Иногда кажется, что Фуллер намеренно не называет вещи своими именами, говоря в духе «посмотрите, что сделали с некогда свободным народом (США), не занятым социализмом!». Как бы то ни было, его позицию нельзя считать неискренней, поскольку пафос его утверждений целиком направлен на ряд вполне конкретных вещей, объясняющих и, по его мнению, решающих ключевые проблемы, связанные со способностью человеков хозяйствовать на планете Земля. Стоит еще раз отметить, что эти вещи ковались и кристаллизовывались в его сознании на протяжении почти всего XX века, современником которого он был.
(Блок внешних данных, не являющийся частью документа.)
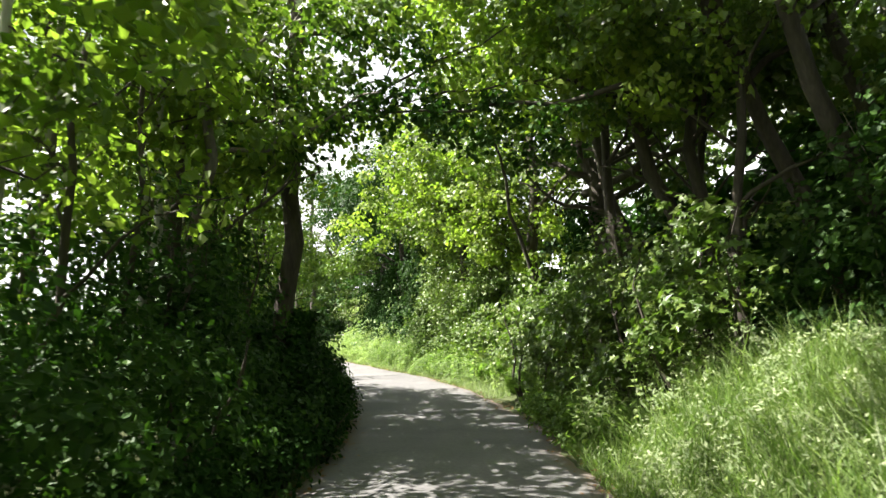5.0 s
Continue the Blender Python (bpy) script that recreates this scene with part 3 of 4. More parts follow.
# ---- second stretch, left side ----
b = Vector((-3.95, 38.75, 0.4))
ob = thing("dead_tree", b, "half-dead tree with bare crooked branches and ivy at its foot", "tree")
line = limb_path(b, (-3.85, 38.95, 3.2), 7, 0.06)
limbs("trunk", [(line, 0.15, 0.11)], M_DARK_BARK, ob, 12)
limbs("limb", [(limb_path((-3.3, 39.15, 3.3), (-2.95, 39.2, 3.42), 4, 0.2), 0.014, 0.006), (limb_path((-3.82, 38.95, 3.6), (-3.6, 39.5, 4.3), 6, 0.3), 0.04, 0.012), (limb_path((-3.8, 39.0, 4.3), (-4.0, 38.3, 5.1), 6, 0.35), 0.04, 0.01), (limb_path((-3.9, 38.6, 4.8), (-3.5, 38.2, 5.3), 5, 0.35), 0.02, 0.006), (limb_path((-3.85, 38.95, 3.15), (-3.8, 39.1, 4.6), 5, 0.15), 0.1, 0.06), (limb_path((-3.83, 38.97, 3.25), (-3.3, 39.2, 3.2), 5, 0.2), 0.055, 0.035), (limb_path((-3.3, 39.2, 3.2), (-2.75, 39.4, 3.55), 5, 0.25), 0.035, 0.01),
               (limb_path((-3.8, 39.1, 4.5), (-3.3, 39.3, 6.2), 6, 0.3), 0.045, 0.012), (limb_path((-3.8, 39.1, 4.5), (-4.6, 39.3, 6.3), 6, 0.3), 0.05, 0.014),
               (limb_path((-4.1, 38.8, 1.8), (-4.7, 38.6, 4.2), 7, 0.2), 0.1, 0.06),
               (limb_path((-3.82, 39.0, 3.9), (-2.9, 38.6, 4.9), 6, 0.35), 0.04, 0.012), (limb_path((-3.3, 39.3, 6.0), (-2.4, 39.9, 6.3), 6, 0.35), 0.02, 0.007), (limb_path((-4.1, 39.2, 5.2), (-3.4, 40.0, 6.0), 6, 0.35), 0.025, 0.008)], M_DARK_BARK, ob, 7)
ivy_sleeve(ob, limb_path(b, (-3.9, 38.85, 2.2), 5, 0.04), 0.42, 5200, 0.09)
pts, way = tuft_points(crown_twigs([((-4.9, 38.3, 4.6), (0.8, 0.8, 0.9))], 36), 30, 0.2, 0.4)
leaves("crown", pts, 0.1 * _rng.uniform(0.6, 1.2, len(pts)), WIDE, M_SYCAMORE, ob, 0.5, way * 0.6, 0.5)
for yy in np.arange(33.6, 39.5, 1.6):
    # the nearer brambles take the near-black ivy colour as painted shade
    bush("bramble_bush", yy, -2.75, 2.0, 1.6, 1.15, 4600, 0.09, LEAF, M_IVY_AND_SHADE if yy < 37.5 else M_BRAMBLE_AND_SHADE, "tangled bramble and nettle bank beside the lane, shade put into its dark leaves", "bush", "hedge bank", 3)
tree("elder_tree", w(48.8, -3.9), (-7.4, 49.0, 3.6), 0.11, 0.06, 7, 1.7, crown_of(-7.3, 48.9, 3.7, 1.9, 1.7, 7, 0.65), 27000, 0.1, LEAF, M_SEEDING, M_DARK_BARK,
     "round olive-brown seeding tree standing in the hedge", up=0.5, start=0.25, tuft=(0.25, 0.5), per=80)
b = Vector((-9.05, 54.4, 0.3))
ob = thing("ash_tree", b, "grey-trunked ash with an airy crown above the hedge", "tree", "roadside ashes")
limbs("trunk", [(limb_path(b, (-9.05, 54.2, 3.0), 7, 0.05), 0.18, 0.155)], M_ASH_BARK, ob, 12)
limbs("limb", [(limb_path((-9.05, 54.2, 2.95), (-8.6, 54.3, 6.4), 7, 0.12), 0.125, 0.09), (limb_path((-9.1, 54.2, 2.7), (-10.1, 54.6, 5.4), 7, 0.15), 0.085, 0.045), (limb_path((-9.0, 54.2, 2.8), (-8.0, 54.0, 4.8), 7, 0.2), 0.05, 0.015), (limb_path((-8.98, 54.22, 3.6), (-7.6, 54.7, 4.2), 7, 0.2), 0.035, 0.018), (limb_path((-7.6, 54.7, 4.2), (-6.6, 55.05, 4.8), 6, 0.25), 0.018, 0.006), (limb_path((-7.9, 54.6, 4.1), (-7.2, 54.8, 5.0), 6, 0.3), 0.014, 0.005), (limb_path((-9.6, 54.4, 3.9), (-10.9, 53.4, 3.9), 7, 0.4), 0.028, 0.007), (limb_path((-8.6, 54.3, 6.4), (-8.0, 54.6, 9.5), 7, 0.15), 0.1, 0.03),
               (limb_path((-10.1, 54.6, 5.4), (-10.9, 55, 8.5), 7, 0.2), 0.05, 0.015), (limb_path((-8.8, 54.25, 5.2), (-7.2, 54.9, 6.3), 7, 0.3), 0.05, 0.015), (limb_path((-8.5, 54.4, 6.8), (-6.6, 55.4, 8.0), 7, 0.3), 0.05, 0.012),
               (limb_path((-9.1, 54.3, 3.9), (-8.2, 54.6, 4.6), 6, 0.3), 0.035, 0.01), (limb_path((-8.6, 54.3, 6.2), (-9.6, 54.0, 8.6), 7, 0.25), 0.05, 0.012), (limb_path((-9.7, 54.4, 4.5), (-9.9, 53.4, 3.2), 7, 0.45), 0.025, 0.008),
               (limb_path((-8.7, 54.3, 4.6), (-8.3, 53.8, 3.0), 7, 0.5), 0.022, 0.008)], M_ASH_BARK, ob, 7)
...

Фуллер критикует артефакты «трубно-проводных коммуникаций» как средство эксплуатации многих немногими. Он раскрывает эту тему, когда рассказывает о становлении экономической империи Дж. П.Моргана. При этом, однако, он удивительным образом не упоминает роль Николы Тесла в этом процессе. Подобная вещь может быть простительна кому угодно, но не Фуллеру, и являет собой яркий пример того, сколь красноречивым может быть умолчание некоторой темы. Как-то не верится, что Фуллер ничего не сказал в своей книге о Тесла по незнанию, хотя, конечно, можно возразить, что темой его была роль Моргана в экономике США в период Великой Депрессии, а это несколько иной предмет. И, тем не менее, именно Фуллер делает акцент на изобретении артефактов, а те из них, что лежат в основе благосостояния Моргана, в огромной своей доле завязаны на изобретения Теслы. В контексте Моргана Фуллер всего один раз косвенно упоминает Эдиссона. И все! Никаких упоминаний про знаменитую «войну токов». Человек, чьи идеи легли в основу многих постулатов кибернетики «второй волны», сформировавших компьютерную эру, просто не мог не знать про Теслу, изобретшего радио и впервые выдвинувшего идею Интернета за много десятилетий до появления Всемирной Сети. Почему же Фуллер ничего не сказал о нем? Оставим этот вопрос открытым.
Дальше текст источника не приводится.